OBJECTIVE: Leave the pictures out, and retype all of the material exactly as written.

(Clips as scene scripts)
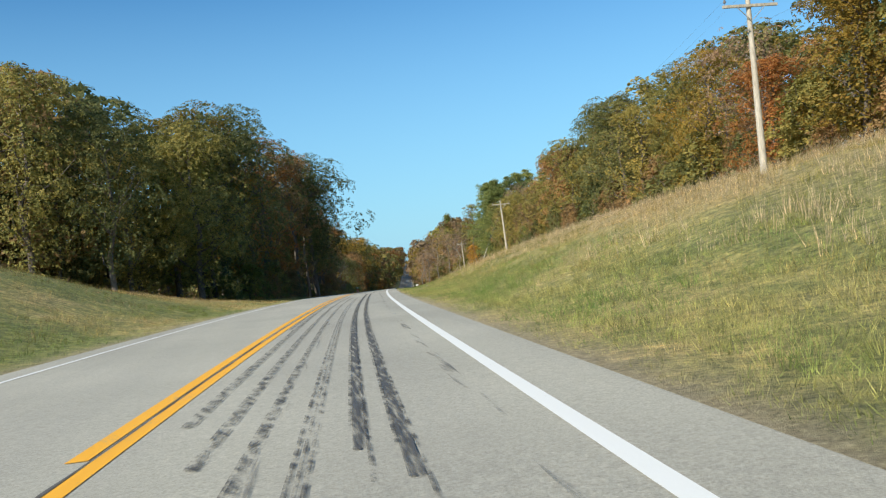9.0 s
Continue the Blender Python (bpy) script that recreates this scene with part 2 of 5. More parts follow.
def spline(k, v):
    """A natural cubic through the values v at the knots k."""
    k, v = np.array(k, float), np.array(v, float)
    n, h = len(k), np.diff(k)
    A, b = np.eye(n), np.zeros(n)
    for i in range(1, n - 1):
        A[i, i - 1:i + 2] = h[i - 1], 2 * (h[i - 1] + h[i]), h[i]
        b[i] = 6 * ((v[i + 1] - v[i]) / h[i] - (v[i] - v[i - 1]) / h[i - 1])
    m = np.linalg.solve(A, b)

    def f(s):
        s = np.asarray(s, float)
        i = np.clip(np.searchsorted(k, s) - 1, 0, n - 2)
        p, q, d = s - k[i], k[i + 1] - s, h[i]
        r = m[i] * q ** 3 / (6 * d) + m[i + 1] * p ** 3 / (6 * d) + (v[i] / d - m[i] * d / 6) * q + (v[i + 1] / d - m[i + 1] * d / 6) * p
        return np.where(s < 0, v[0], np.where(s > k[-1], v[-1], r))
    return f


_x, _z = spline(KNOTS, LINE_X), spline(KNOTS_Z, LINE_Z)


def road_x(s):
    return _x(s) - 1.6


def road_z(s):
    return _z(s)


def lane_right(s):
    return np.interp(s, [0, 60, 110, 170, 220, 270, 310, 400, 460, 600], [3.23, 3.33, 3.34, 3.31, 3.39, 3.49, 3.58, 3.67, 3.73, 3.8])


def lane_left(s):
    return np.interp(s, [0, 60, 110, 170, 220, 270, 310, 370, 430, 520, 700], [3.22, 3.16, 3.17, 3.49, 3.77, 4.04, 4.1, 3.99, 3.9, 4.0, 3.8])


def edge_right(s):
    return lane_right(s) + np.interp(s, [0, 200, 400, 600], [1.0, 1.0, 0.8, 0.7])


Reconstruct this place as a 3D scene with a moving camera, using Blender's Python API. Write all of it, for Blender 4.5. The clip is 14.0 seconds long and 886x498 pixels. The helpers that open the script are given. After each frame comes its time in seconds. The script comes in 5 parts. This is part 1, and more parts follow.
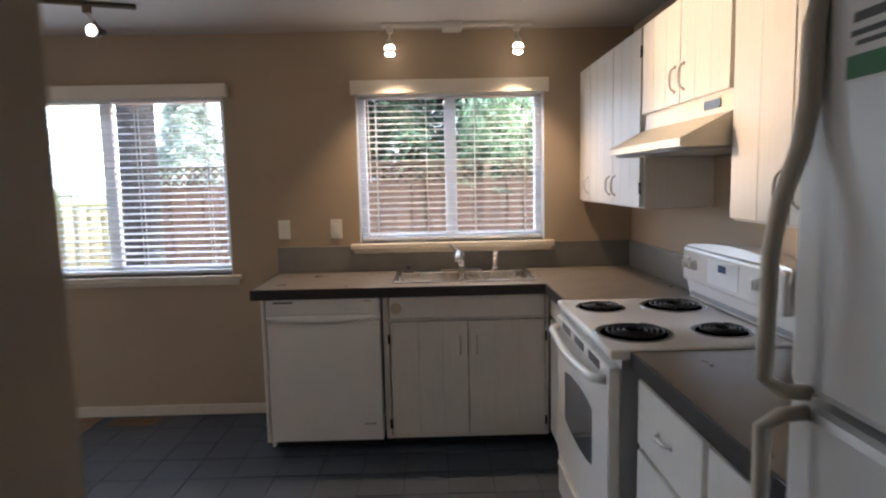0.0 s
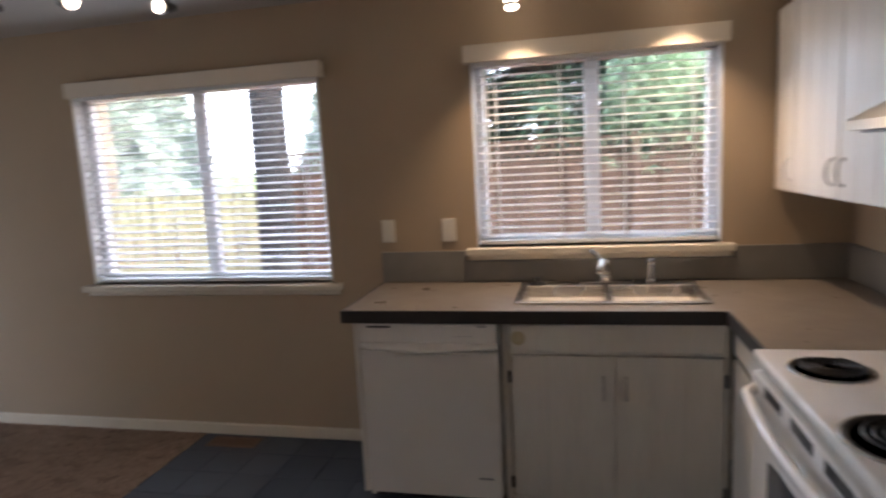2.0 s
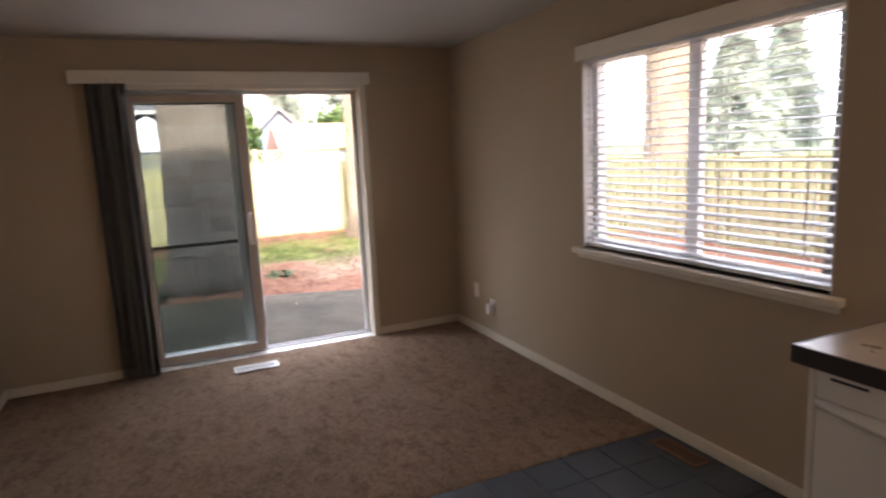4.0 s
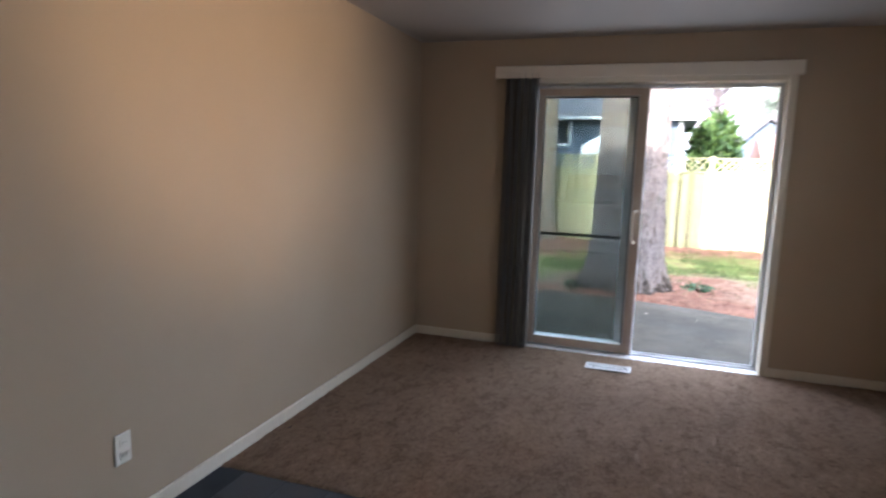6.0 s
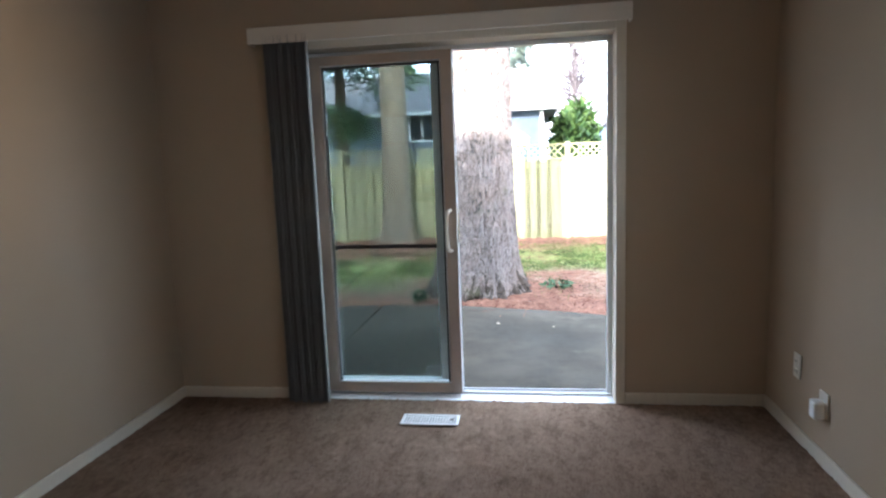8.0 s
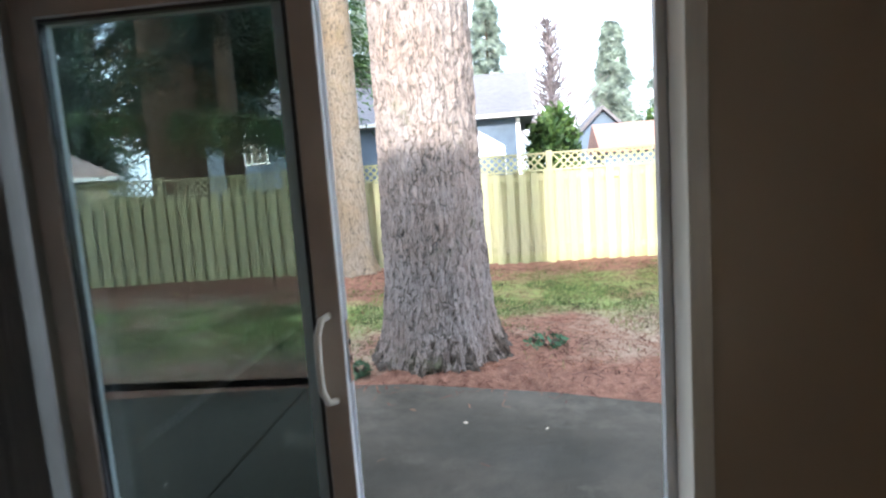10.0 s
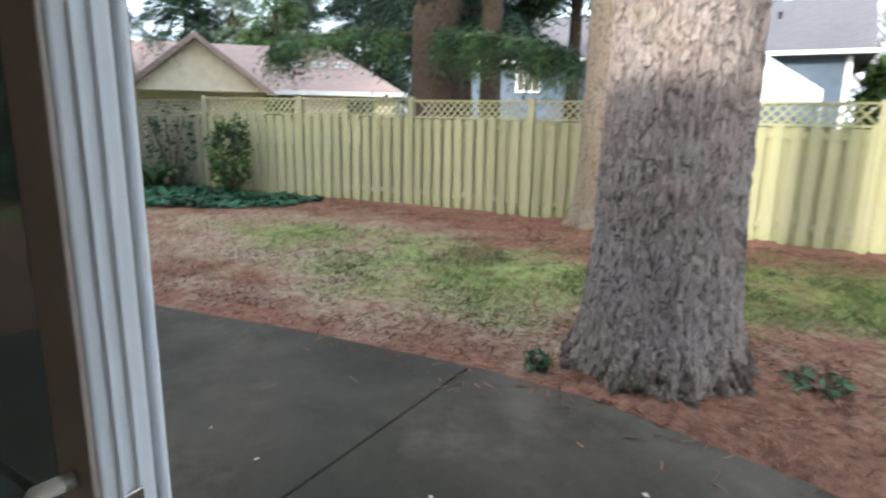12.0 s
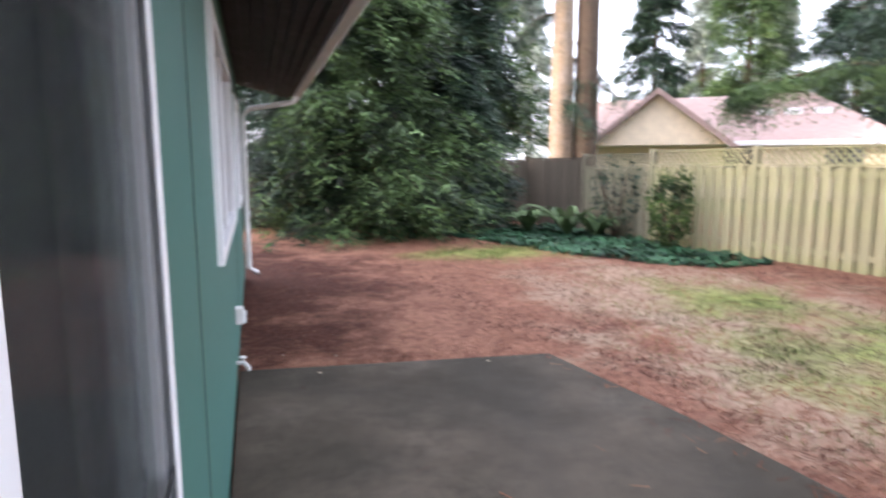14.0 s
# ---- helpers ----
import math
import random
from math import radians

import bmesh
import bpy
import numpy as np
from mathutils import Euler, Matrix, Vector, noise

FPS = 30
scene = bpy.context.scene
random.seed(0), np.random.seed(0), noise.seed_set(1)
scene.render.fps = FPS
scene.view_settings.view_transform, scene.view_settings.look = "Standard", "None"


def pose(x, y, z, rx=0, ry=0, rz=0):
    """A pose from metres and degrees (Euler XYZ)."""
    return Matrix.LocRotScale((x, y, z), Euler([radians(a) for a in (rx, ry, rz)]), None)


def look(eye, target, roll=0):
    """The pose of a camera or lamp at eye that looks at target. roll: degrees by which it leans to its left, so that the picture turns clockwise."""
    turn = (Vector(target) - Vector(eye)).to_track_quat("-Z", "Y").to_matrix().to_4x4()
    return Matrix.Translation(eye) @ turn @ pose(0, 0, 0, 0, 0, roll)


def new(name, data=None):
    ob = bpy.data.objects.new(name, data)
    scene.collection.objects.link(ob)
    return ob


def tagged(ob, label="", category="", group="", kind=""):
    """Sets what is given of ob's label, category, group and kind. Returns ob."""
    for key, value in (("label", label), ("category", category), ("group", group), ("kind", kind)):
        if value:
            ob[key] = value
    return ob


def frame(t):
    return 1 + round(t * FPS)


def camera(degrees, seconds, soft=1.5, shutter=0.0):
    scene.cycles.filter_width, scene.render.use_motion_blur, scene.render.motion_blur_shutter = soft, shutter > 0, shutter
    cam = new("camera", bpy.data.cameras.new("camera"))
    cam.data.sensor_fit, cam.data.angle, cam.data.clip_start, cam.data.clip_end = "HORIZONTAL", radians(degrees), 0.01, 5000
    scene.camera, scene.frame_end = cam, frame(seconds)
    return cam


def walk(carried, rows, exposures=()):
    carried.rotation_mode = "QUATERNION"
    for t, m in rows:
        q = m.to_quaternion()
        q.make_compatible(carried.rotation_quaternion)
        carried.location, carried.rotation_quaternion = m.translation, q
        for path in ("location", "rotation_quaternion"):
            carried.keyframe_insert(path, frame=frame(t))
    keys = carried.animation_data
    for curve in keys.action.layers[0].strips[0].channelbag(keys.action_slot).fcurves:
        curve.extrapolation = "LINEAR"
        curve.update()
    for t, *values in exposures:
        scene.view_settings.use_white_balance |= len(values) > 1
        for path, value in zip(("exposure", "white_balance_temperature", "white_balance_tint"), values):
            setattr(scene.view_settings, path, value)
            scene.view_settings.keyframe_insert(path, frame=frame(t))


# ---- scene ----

TASK ANSWER:
9.0 s
Continue the Blender Python (bpy) script that recreates this scene with part 2 of 5. More parts follow.
def spline(k, v):
    """A natural cubic through the values v at the knots k."""
    k, v = np.array(k, float), np.array(v, float)
    n, h = len(k), np.diff(k)
    A, b = np.eye(n), np.zeros(n)
    for i in range(1, n - 1):
        A[i, i - 1:i + 2] = h[i - 1], 2 * (h[i - 1] + h[i]), h[i]
        b[i] = 6 * ((v[i + 1] - v[i]) / h[i] - (v[i] - v[i - 1]) / h[i - 1])
    m = np.linalg.solve(A, b)

    def f(s):
        s = np.asarray(s, float)
        i = np.clip(np.searchsorted(k, s) - 1, 0, n - 2)
        p, q, d = s - k[i], k[i + 1] - s, h[i]
        r = m[i] * q ** 3 / (6 * d) + m[i + 1] * p ** 3 / (6 * d) + (v[i] / d - m[i] * d / 6) * q + (v[i + 1] / d - m[i + 1] * d / 6) * p
        return np.where(s < 0, v[0], np.where(s > k[-1], v[-1], r))
    return f


_x, _z = spline(KNOTS, LINE_X), spline(KNOTS_Z, LINE_Z)


def road_x(s):
    return _x(s) - 1.6


def road_z(s):
    return _z(s)


def lane_right(s):
    return np.interp(s, [0, 60, 110, 170, 220, 270, 310, 400, 460, 600], [3.23, 3.33, 3.34, 3.31, 3.39, 3.49, 3.58, 3.67, 3.73, 3.8])


def lane_left(s):
    return np.interp(s, [0, 60, 110, 170, 220, 270, 310, 370, 430, 520, 700], [3.22, 3.16, 3.17, 3.49, 3.77, 4.04, 4.1, 3.99, 3.9, 4.0, 3.8])


def edge_right(s):
    return lane_right(s) + np.interp(s, [0, 200, 400, 600], [1.0, 1.0, 0.8, 0.7])


Reconstruct this place as a 3D scene with a moving camera, using Blender's Python API. Write all of it, for Blender 4.5. The clip is 14.0 seconds long and 886x498 pixels. The helpers that open the script are given. After each frame comes its time in seconds. The script comes in 5 parts. This is part 1, and more parts follow.
0.0 s
2.0 s
4.0 s
6.0 s
8.0 s
10.0 s
12.0 s
14.0 s
# ---- helpers ----
import math
import random
from math import radians

import bmesh
import bpy
import numpy as np
from mathutils import Euler, Matrix, Vector, noise

FPS = 30
scene = bpy.context.scene
random.seed(0), np.random.seed(0), noise.seed_set(1)
scene.render.fps = FPS
scene.view_settings.view_transform, scene.view_settings.look = "Standard", "None"


def pose(x, y, z, rx=0, ry=0, rz=0):
    """A pose from metres and degrees (Euler XYZ)."""
    return Matrix.LocRotScale((x, y, z), Euler([radians(a) for a in (rx, ry, rz)]), None)


def look(eye, target, roll=0):
    """The pose of a camera or lamp at eye that looks at target. roll: degrees by which it leans to its left, so that the picture turns clockwise."""
    turn = (Vector(target) - Vector(eye)).to_track_quat("-Z", "Y").to_matrix().to_4x4()
    return Matrix.Translation(eye) @ turn @ pose(0, 0, 0, 0, 0, roll)


def new(name, data=None):
    ob = bpy.data.objects.new(name, data)
    scene.collection.objects.link(ob)
    return ob


def tagged(ob, label="", category="", group="", kind=""):
    """Sets what is given of ob's label, category, group and kind. Returns ob."""
    for key, value in (("label", label), ("category", category), ("group", group), ("kind", kind)):
        if value:
            ob[key] = value
    return ob


def frame(t):
    return 1 + round(t * FPS)


def camera(degrees, seconds, soft=1.5, shutter=0.0):
    scene.cycles.filter_width, scene.render.use_motion_blur, scene.render.motion_blur_shutter = soft, shutter > 0, shutter
    cam = new("camera", bpy.data.cameras.new("camera"))
    cam.data.sensor_fit, cam.data.angle, cam.data.clip_start, cam.data.clip_end = "HORIZONTAL", radians(degrees), 0.01, 5000
    scene.camera, scene.frame_end = cam, frame(seconds)
    return cam


def walk(carried, rows, exposures=()):
    carried.rotation_mode = "QUATERNION"
    for t, m in rows:
        q = m.to_quaternion()
        q.make_compatible(carried.rotation_quaternion)
        carried.location, carried.rotation_quaternion = m.translation, q
        for path in ("location", "rotation_quaternion"):
            carried.keyframe_insert(path, frame=frame(t))
    keys = carried.animation_data
    for curve in keys.action.layers[0].strips[0].channelbag(keys.action_slot).fcurves:
        curve.extrapolation = "LINEAR"
        curve.update()
    for t, *values in exposures:
        scene.view_settings.use_white_balance |= len(values) > 1
        for path, value in zip(("exposure", "white_balance_temperature", "white_balance_tint"), values):
            setattr(scene.view_settings, path, value)
            scene.view_settings.keyframe_insert(path, frame=frame(t))


# ---- scene ----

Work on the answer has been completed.